■ Written exercise
Find the lines that hold the word "pose" and return them.

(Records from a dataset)
-- Start --
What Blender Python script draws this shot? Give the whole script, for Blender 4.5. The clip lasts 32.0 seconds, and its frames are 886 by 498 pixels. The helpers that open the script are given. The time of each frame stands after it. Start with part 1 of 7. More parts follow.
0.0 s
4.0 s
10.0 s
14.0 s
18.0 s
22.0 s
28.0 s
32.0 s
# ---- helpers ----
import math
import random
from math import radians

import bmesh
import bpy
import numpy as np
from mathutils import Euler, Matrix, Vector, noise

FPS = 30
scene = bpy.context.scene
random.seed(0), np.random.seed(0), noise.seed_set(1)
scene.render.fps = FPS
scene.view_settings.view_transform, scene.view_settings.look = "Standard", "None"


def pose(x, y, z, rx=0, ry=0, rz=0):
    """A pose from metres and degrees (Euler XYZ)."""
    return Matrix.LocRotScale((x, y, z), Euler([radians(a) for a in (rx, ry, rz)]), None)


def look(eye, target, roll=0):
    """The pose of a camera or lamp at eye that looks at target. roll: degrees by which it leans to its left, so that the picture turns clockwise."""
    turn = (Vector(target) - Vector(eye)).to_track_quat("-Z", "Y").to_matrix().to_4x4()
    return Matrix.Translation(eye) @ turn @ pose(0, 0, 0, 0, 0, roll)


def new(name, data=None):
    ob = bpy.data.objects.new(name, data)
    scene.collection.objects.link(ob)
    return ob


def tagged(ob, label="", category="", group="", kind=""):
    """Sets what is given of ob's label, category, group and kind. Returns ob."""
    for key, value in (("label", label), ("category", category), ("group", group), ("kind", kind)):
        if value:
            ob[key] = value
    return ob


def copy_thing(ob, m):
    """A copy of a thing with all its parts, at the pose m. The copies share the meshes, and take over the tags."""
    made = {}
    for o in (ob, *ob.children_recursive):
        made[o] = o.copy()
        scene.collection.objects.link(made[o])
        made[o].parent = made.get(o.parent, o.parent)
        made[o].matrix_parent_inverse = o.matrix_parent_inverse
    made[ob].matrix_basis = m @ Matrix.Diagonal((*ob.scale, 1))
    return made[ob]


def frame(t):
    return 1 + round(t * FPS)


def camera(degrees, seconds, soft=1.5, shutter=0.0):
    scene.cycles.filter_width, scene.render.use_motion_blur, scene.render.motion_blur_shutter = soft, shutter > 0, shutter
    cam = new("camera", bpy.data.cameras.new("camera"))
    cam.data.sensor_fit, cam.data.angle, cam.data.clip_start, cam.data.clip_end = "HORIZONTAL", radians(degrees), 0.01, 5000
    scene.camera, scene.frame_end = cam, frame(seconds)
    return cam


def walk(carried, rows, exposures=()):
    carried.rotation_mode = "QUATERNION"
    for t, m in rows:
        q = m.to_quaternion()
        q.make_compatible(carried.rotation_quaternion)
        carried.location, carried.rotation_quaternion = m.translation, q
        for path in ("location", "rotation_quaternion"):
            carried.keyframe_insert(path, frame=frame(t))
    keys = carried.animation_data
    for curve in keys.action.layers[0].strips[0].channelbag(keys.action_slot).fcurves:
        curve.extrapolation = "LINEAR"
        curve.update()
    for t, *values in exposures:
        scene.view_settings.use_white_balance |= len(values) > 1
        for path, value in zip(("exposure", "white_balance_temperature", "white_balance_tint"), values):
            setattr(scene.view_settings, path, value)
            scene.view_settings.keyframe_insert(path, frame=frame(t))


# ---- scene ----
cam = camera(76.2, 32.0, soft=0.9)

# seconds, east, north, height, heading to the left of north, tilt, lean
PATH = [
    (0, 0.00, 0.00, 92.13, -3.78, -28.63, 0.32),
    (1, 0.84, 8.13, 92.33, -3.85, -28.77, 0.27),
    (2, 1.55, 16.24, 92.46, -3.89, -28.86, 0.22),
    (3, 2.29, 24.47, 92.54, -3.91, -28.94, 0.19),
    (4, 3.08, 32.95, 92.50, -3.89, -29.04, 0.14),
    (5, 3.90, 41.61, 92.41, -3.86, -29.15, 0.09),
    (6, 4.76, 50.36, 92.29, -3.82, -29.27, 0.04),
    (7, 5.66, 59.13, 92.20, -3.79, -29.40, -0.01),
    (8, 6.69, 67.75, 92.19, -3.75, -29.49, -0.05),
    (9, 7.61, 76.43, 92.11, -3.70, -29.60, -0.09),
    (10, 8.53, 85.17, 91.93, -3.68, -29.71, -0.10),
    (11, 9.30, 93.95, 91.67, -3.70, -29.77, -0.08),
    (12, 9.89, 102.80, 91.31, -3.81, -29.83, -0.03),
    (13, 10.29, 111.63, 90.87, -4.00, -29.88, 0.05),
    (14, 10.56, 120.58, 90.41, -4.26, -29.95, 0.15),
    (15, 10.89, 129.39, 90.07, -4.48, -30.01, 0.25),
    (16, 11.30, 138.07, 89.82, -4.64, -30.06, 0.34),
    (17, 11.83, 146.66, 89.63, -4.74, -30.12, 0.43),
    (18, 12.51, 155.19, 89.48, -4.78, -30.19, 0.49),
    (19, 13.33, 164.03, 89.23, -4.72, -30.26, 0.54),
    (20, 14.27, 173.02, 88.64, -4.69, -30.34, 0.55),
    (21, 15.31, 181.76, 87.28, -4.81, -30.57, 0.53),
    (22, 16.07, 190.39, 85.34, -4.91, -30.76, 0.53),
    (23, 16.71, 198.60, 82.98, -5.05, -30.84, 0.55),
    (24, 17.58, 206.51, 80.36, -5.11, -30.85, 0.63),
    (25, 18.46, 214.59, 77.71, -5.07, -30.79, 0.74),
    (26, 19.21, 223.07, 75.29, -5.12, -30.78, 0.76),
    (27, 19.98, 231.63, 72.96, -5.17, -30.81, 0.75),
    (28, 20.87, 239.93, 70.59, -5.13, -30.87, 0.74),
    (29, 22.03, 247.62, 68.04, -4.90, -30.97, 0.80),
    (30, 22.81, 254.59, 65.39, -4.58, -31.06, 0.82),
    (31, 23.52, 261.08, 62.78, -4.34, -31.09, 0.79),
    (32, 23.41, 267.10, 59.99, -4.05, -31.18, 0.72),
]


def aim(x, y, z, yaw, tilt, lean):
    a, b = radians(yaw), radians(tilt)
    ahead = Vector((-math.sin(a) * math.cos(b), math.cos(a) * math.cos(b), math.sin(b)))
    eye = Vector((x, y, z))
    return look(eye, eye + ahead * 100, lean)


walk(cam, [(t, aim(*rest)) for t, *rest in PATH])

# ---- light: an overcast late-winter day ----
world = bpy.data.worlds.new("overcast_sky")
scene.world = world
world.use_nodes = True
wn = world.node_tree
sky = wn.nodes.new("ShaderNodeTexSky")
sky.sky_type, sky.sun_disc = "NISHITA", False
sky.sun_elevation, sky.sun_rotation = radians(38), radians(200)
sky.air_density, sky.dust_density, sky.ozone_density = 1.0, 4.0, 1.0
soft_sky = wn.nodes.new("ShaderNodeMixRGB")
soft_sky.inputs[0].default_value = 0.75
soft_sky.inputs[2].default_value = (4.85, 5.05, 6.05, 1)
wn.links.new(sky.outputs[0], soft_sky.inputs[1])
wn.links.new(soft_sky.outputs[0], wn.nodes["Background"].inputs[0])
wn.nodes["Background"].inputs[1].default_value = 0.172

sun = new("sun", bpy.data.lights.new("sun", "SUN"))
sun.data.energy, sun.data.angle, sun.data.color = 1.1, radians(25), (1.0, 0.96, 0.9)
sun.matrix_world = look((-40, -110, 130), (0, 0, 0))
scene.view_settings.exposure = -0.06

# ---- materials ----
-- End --
-- Start --
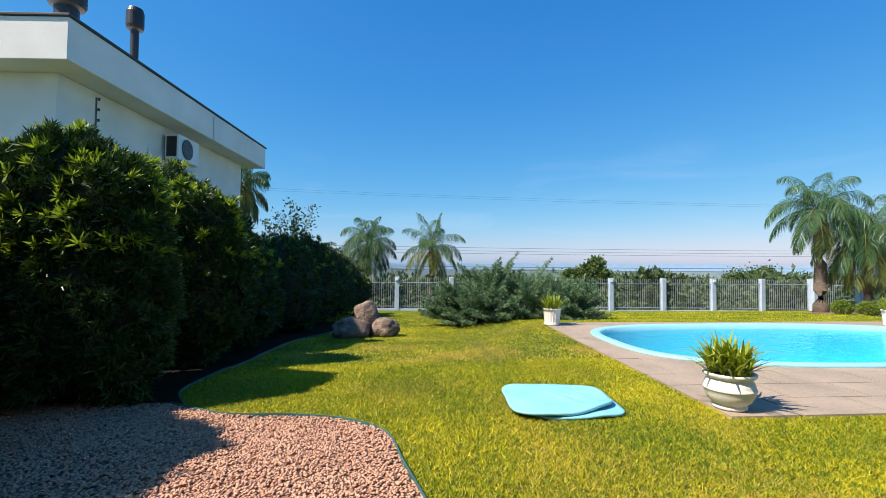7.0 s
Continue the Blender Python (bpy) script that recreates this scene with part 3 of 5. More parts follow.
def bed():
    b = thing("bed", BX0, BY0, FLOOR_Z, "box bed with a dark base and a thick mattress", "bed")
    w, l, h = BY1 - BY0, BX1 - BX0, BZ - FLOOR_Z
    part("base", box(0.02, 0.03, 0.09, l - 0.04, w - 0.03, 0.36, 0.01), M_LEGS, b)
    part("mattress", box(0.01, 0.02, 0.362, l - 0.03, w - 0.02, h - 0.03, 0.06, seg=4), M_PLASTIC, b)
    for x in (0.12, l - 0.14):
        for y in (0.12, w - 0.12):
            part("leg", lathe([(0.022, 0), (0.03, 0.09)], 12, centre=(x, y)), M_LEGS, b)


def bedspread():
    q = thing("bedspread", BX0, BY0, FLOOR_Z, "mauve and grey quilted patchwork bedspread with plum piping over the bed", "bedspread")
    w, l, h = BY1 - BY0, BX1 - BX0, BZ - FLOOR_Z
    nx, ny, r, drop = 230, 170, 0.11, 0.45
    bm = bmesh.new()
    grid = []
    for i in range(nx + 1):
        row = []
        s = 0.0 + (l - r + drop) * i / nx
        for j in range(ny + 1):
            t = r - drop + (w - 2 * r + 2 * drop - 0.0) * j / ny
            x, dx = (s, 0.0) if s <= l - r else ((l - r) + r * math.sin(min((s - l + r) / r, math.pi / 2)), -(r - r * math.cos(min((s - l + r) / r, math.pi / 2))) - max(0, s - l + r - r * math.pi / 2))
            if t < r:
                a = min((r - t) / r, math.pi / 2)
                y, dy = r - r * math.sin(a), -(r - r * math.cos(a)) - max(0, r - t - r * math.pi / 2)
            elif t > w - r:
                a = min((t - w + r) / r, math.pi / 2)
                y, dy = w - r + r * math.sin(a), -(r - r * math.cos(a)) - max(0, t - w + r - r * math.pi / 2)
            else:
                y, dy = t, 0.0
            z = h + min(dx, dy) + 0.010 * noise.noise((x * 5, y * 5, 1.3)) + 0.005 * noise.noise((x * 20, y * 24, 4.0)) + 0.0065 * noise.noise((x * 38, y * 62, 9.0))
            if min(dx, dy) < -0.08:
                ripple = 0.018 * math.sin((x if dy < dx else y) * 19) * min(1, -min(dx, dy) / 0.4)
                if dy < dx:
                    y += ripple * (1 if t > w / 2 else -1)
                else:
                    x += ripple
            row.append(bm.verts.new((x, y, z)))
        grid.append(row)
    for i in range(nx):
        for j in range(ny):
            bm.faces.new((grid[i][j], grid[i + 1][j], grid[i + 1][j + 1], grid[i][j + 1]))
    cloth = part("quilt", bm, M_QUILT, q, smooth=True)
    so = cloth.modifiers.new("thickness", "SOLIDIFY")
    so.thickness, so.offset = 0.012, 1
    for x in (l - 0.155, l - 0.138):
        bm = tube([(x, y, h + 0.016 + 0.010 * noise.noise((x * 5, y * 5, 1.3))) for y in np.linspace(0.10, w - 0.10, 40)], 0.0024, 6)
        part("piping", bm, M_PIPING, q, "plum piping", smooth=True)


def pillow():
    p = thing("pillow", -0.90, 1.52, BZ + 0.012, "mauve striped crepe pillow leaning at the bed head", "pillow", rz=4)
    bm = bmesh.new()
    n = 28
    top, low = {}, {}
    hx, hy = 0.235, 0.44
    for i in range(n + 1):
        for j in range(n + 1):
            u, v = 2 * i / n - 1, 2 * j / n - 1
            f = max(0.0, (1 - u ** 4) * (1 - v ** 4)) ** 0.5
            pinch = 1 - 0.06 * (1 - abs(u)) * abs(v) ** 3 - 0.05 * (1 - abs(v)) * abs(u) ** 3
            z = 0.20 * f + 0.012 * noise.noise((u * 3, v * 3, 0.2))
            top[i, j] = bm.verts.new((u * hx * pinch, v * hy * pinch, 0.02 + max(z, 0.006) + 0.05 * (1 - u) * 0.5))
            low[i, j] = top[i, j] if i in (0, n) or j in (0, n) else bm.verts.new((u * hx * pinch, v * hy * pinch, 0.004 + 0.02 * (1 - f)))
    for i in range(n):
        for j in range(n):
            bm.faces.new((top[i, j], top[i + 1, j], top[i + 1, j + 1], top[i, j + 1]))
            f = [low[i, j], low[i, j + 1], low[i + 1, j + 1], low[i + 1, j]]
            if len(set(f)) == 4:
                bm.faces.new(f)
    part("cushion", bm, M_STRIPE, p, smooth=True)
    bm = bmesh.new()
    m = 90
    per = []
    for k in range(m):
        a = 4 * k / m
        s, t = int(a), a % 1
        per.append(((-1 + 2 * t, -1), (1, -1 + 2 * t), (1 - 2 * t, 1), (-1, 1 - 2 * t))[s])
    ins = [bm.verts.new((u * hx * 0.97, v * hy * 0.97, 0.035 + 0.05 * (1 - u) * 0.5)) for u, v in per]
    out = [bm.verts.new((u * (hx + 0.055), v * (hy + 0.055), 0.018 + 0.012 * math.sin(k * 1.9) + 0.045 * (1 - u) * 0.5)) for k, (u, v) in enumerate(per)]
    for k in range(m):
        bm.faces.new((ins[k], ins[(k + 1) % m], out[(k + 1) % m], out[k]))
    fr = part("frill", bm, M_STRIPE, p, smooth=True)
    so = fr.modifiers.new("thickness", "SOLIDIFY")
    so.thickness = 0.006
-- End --
-- Start --
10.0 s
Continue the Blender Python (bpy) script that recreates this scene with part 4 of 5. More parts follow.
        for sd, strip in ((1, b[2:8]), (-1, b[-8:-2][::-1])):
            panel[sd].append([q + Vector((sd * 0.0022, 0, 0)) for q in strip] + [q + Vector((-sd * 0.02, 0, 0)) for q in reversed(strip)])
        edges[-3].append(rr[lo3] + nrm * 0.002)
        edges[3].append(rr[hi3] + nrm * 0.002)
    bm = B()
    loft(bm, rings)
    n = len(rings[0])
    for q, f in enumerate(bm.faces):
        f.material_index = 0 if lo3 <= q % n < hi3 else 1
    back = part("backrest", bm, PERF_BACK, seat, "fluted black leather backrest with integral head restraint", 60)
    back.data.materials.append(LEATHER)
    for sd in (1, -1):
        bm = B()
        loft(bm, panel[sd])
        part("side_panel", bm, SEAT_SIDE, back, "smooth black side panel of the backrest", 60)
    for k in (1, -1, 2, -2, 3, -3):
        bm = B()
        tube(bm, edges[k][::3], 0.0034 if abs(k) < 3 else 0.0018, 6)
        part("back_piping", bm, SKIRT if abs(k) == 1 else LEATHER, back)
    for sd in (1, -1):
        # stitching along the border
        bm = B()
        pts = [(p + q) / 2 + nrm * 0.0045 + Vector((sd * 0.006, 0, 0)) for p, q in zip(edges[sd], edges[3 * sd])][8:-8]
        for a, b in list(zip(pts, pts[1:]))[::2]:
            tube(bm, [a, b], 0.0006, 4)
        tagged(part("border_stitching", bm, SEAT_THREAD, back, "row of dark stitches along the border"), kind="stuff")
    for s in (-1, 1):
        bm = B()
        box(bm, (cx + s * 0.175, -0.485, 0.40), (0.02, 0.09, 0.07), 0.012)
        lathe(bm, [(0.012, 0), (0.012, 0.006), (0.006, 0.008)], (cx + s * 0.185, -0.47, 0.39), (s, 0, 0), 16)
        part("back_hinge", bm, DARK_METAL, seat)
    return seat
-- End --
■ Answer to the task
def pose(x, y, z, rx=0, ry=0, rz=0):
    """A pose from metres and degrees (Euler XYZ)."""
    """The pose of a camera or lamp at eye that looks at target. roll: degrees by which it leans to its left, so that the picture turns clockwise."""
    return Matrix.Translation(eye) @ turn @ pose(0, 0, 0, 0, 0, roll)
    """A copy of a thing with all its parts, at the pose m. The copies share the meshes, and take over the tags."""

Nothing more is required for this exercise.